= Blaise Pascal (musician) =

Canadian singer-songwriter

Blaise Pascal is a Canadian singer-songwriter who was active in the early 2000s. Although she released only one album, 2000's Hairspray, she was a Juno Award nominee for Songwriter of the Year at the Juno Awards of 2001 for her songs "Angel Baby", "10 Feet High" and "Crush".

==Background==
Born in Montreal as the daughter of former Atkinson Foundation director Charles Pascal and television producer Karen Pascal, she moved to Markham, Ontario, in childhood.

She trained as a ballet dancer in her teens, turning to songwriting as a new outlet after sustaining neck and knee injuries in a car accident. She also had a number of acting roles in television films in this era.

==Musical career==
After only a few months of writing music, she won Standard Broadcasting's National Songwriting Competition in 1996 for her song "Kings & Queens", and subsequently took second place in the pop category of the international John Lennon Songwriting Competition for "By the Side of the Road". Using her insurance settlement from the car accident, she funded her first musical demos in 1996.

In 1999 she placed her song "Only Way" in the soundtrack to the film New Waterford Girl. She released Hairspray on Page Music in 2000, garnering radio airplay for the single "10 Feet High". She also performed the theme song for the Family Channel/Disney Channel drama series In a Heartbeat.

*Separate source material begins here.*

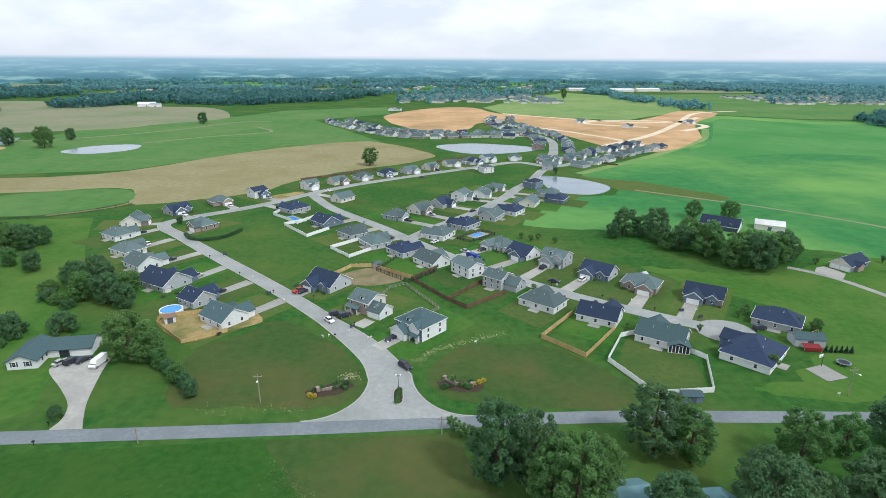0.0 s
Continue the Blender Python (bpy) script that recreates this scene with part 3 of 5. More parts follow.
        if detail:
            e = front - wd - 0.43
            part("gable_trim", Shape().add([(cx - ww / 2 - 0.4, e, wt - 0.3), (cx, e, wt + wh - 0.3), (cx + ww / 2 + 0.4, e, wt - 0.3), (cx - ww / 2 - 0.4, e, wt + 0.05), (cx, e, wt + wh + 0.08), (cx + ww / 2 + 0.4, e, wt + 0.05)],
                                           [(0, 1, 4, 3), (1, 2, 5, 4)]), WHITE, ob, "white gable trim")
        part("garage_door", GARAGE_LEAF, None, ob, "white panelled garage door", pose(cx, front - wd - 0.01, 0, 0, 0, 0))
        if detail > 1:  # a smaller gable over the front room
            sx, sw, sh = -wing * w * 0.24, 4.4, 1.9
            part("front_gable", Shape().box(sx - sw / 2, sx + sw / 2, front - 0.9, front + 0.4, -0.2, top).wedge_y(sx - sw / 2, sx + sw / 2, front - 0.9, front + 1.4, top, sh - 0.1), SIDING["blue" if roof == "navy" else wall], ob)
            part("front_gable_roof", Shape().gable_y(sx - sw / 2 - 0.3, sx + sw / 2 + 0.3, front - 1.25, front + d * 0.3, top + 0.02, sh), material, ob)
            e = front - 1.28
            part("gable_trim", Shape().add([(sx - sw / 2 - 0.3, e, top - 0.25), (sx, e, top + sh - 0.25), (sx + sw / 2 + 0.3, e, top - 0.25), (sx - sw / 2 - 0.3, e, top + 0.05), (sx, e, top + sh + 0.08), (sx + sw / 2 + 0.3, e, top + 0.05)],
                                           [(0, 1, 4, 3), (1, 2, 5, 4)]), WHITE, ob, "white gable trim")
            window(ob, sx, front - 0.9, 0.9, 0)
    if detail > 1:
        face = ("brick", "blue", "dark", "grey", "brick")[int(abs(x * 7 + y)) % 5]
        part("front_facing", Shape().box(-w / 2 + 0.02, w / 2 - 0.02, front - 0.03, front, 0, top - 0.05), SIDING[face], ob, f"{face} front facing")
    if detail:
        part("door", DOOR_LEAF, None, ob, "dark front door", pose(-wing * 0.9 - ell * 2.6, front - 0.03, 0.1, 0, 0, 0))
        for level in range(floors):
            z = 0.8 + 2.2 * level
            xs = (-0.34, 0.0, 0.34) if detail > 1 else (-0.25, 0.25)
            for f in xs:
                window(ob, f * w, d / 2, z, 180)
                if level:
                    window(ob, f * w, front - 0.03, z, 0)
            for f in (-0.25, 0.22) if detail > 1 else (0.1,):
                window(ob, w / 2, f * d, z, 90)
                window(ob, -w / 2, f * d, z, -90)
        if detail > 1:
            part("roof_vent", VENT, None, ob, "", pose(w * 0.18, d * 0.2, top + h * 0.62))
            part("roof_vent", VENT, None, ob, "", pose(-w * 0.1, d * 0.14, top + h * 0.75))
            part("patio", Shape().box(-2.2, 2.2, d / 2, d / 2 + 3, -0.1, 0.12), CONCRETE, ob, "concrete patio slab")
    if porch:
        wing = wing or ell
        px = -wing * w * 0.2
        part("porch_roof", Shape().add([(px - 3.4, front - 2.4, 2.5), (px + 3.4, front - 2.4, 2.5), (px + 3.4, front + 0.1, 3.3), (px - 3.4, front + 0.1, 3.3), (px - 3.4, front - 2.4, 2.3), (px + 3.4, front - 2.4, 2.3), (px + 3.4, front + 0.1, 3.1), (px - 3.4, front + 0.1, 3.1)],
                                       [(0, 1, 2, 3), (7, 6, 5, 4), (0, 4, 5, 1), (1, 5, 6, 2), (3, 7, 4, 0)]), material, ob)
        part("porch_floor", Shape().box(px - 3.3, px + 3.3, front - 2.3, front, -0.1, 0.25), CONCRETE, ob)
        for e in (-3.1, 0, 3.1):
            part("porch_post", Shape().box(px + e - 0.12, px + e + 0.12, front - 2.3, front - 2.06, 0.2, 2.4), WHITE, ob)
    return ob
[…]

In 2000 she performed at a benefit concert for families affected by the Walkerton E. coli outbreak, alongside artists such as See Spot Run, Clarknova, Serial Joe, The Wilkinsons, The Mercey Brothers, Jim Witter, Jason McCoy, Paul Brandt and Alan Frew. In 2001 she appeared on Amy Sky's Phenomenal Woman concert series, and toured as an opening act for Lily Frost.